Wednesday, January 10, 2024. From FreshPlaza.com
Nutritional psychiatrists say eating veg can improve your mood
In the burgeoning field of nutritional psychiatry there are voices that claim that the right mix of foods and nutrients may serve as a buffer against stress, anxiety, depression, and a range of other psychological issues. Studies have shown, for example, people who follow a Mediterranean diet tend to have lower risks for depression than people who don’t. Piling your plate with foods like these may even be better for mental health than social support, a known psychological booster.
Researchers are still learning about exactly how food influences mental health, but it seems the gut microbiome plays a key part.

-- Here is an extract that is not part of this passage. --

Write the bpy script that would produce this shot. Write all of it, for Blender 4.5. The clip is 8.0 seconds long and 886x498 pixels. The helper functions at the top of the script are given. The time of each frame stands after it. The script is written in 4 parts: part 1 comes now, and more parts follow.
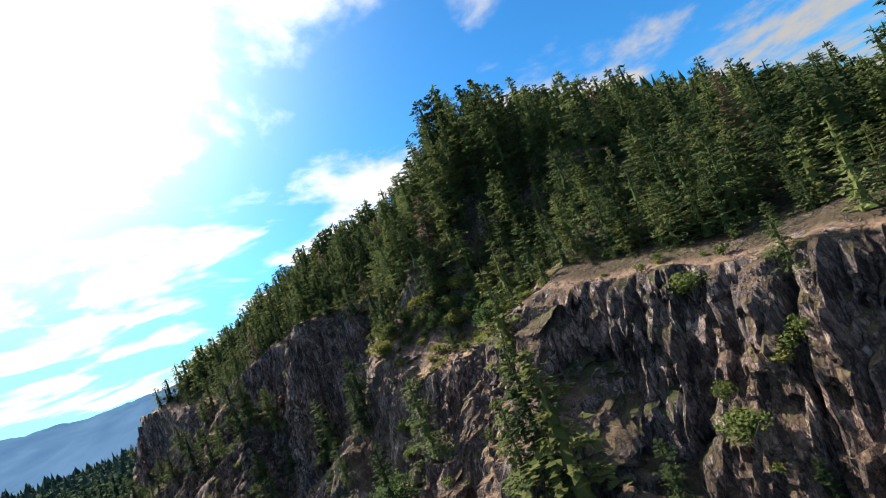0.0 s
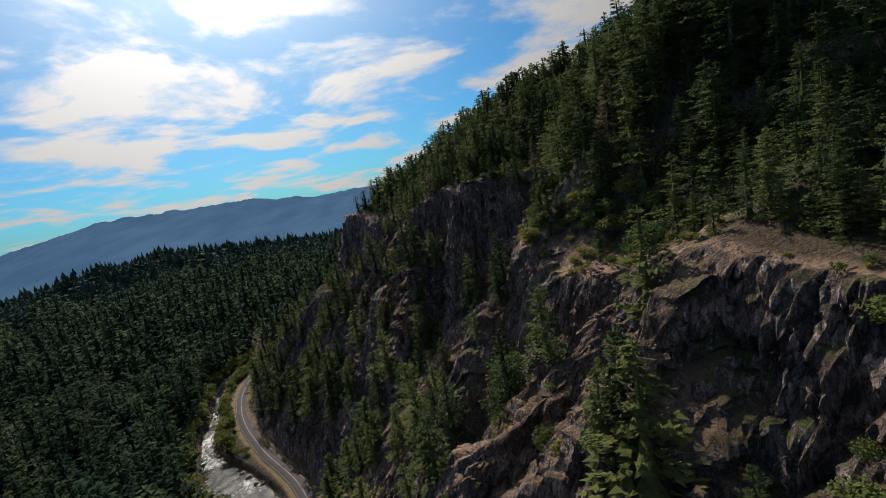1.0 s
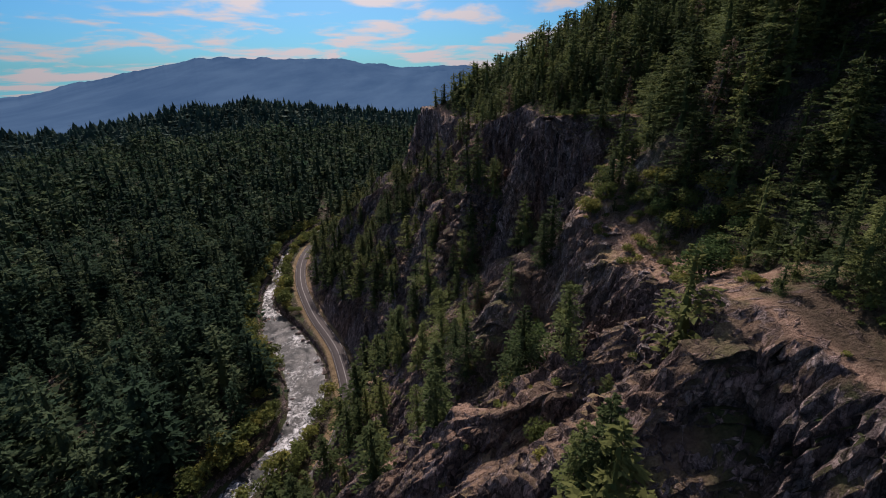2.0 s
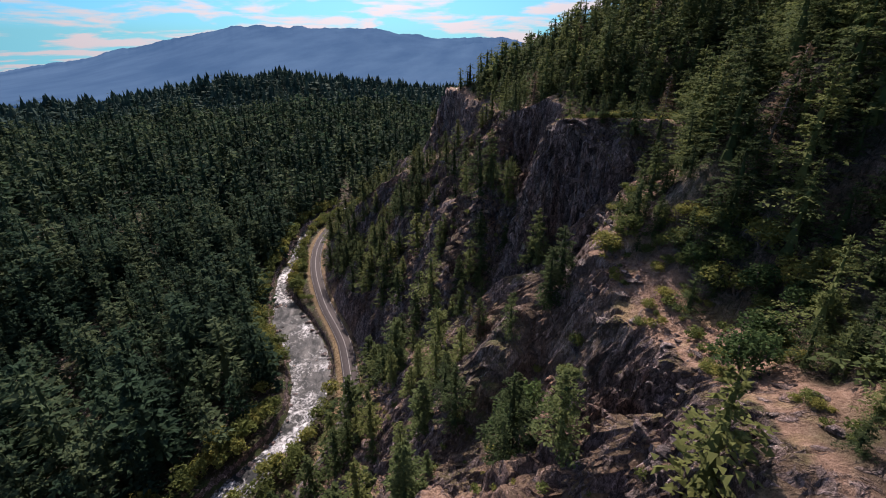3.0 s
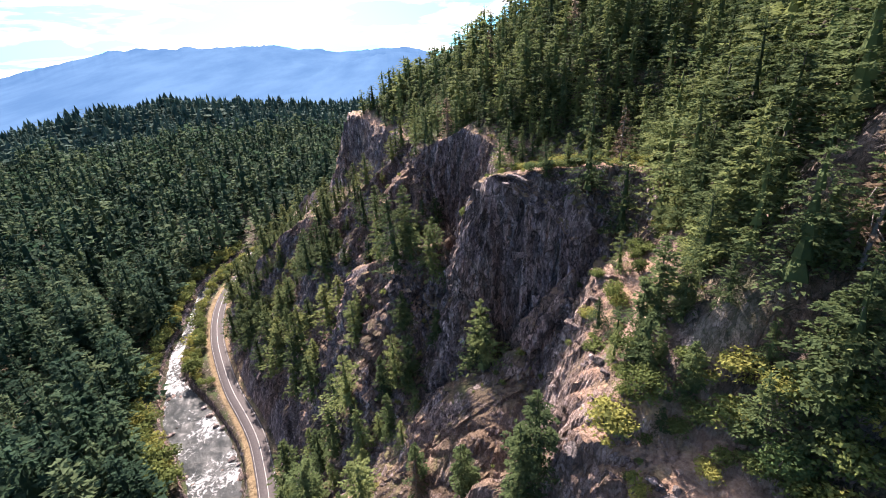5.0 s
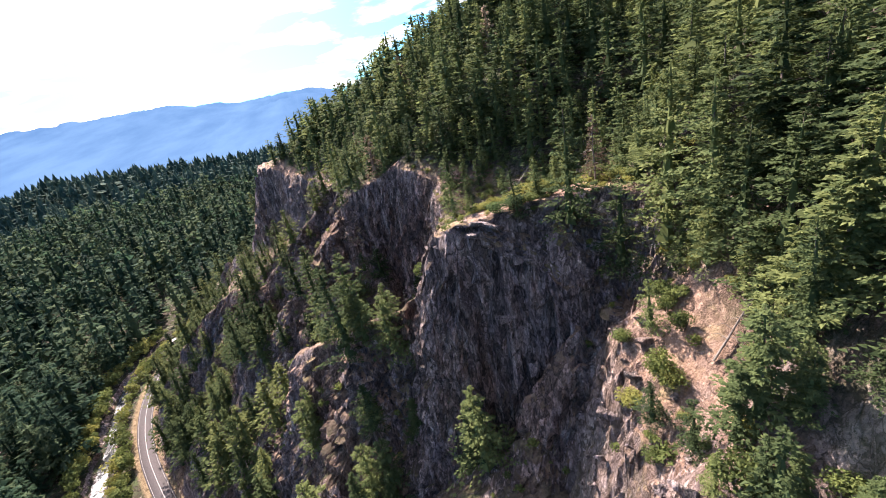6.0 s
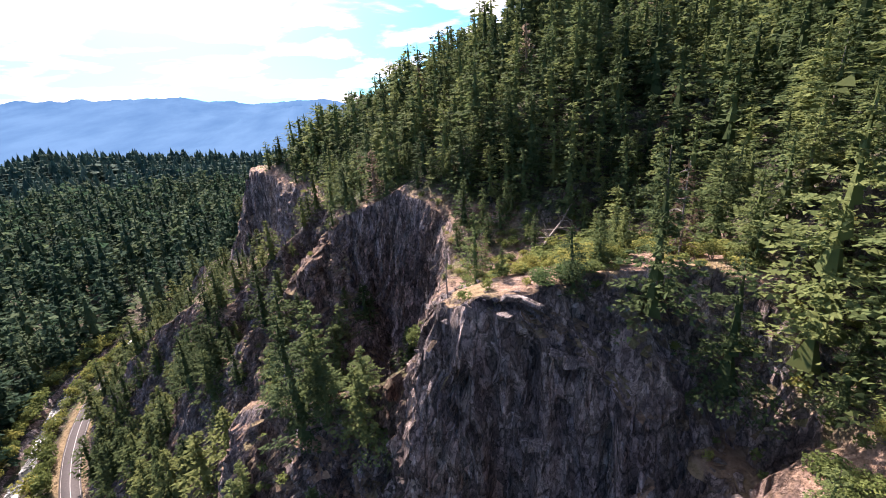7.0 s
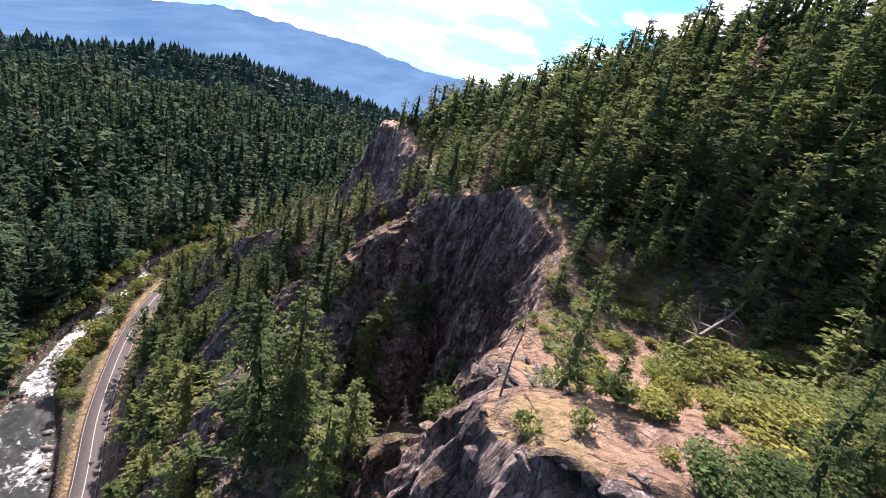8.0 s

Trillions of microbes live in your digestive system, working to break down components of the food you eat and interacting with numerous other parts of the body along the way. Just as they nourish the physical body, nutrient-dense foods nurture the microbes in your gut, which translates to a range of benefits, including, research suggests, better mental health.
Although the science isn’t settled, some researchers have even posited the mineral zinc, which is found in foods including oysters and nuts, may boost levels of a protein that promotes new growth in the brain, potentially leading to better cognitive function and mental health, says Dr. Drew Ramsey, an assistant clinical professor of psychiatry at Columbia University.
Do you want to improve your mental health? How about cruciferous vegetables: Veggies including cauliflower, broccoli, cabbage, and arugula contain compounds that reduce inflammation, which is linked to a range of health issues including depression and anxiety. In one 2022 study, people who ate multiple servings of cruciferous veggies each day had significantly lower self-reported stress levels than people who ate less.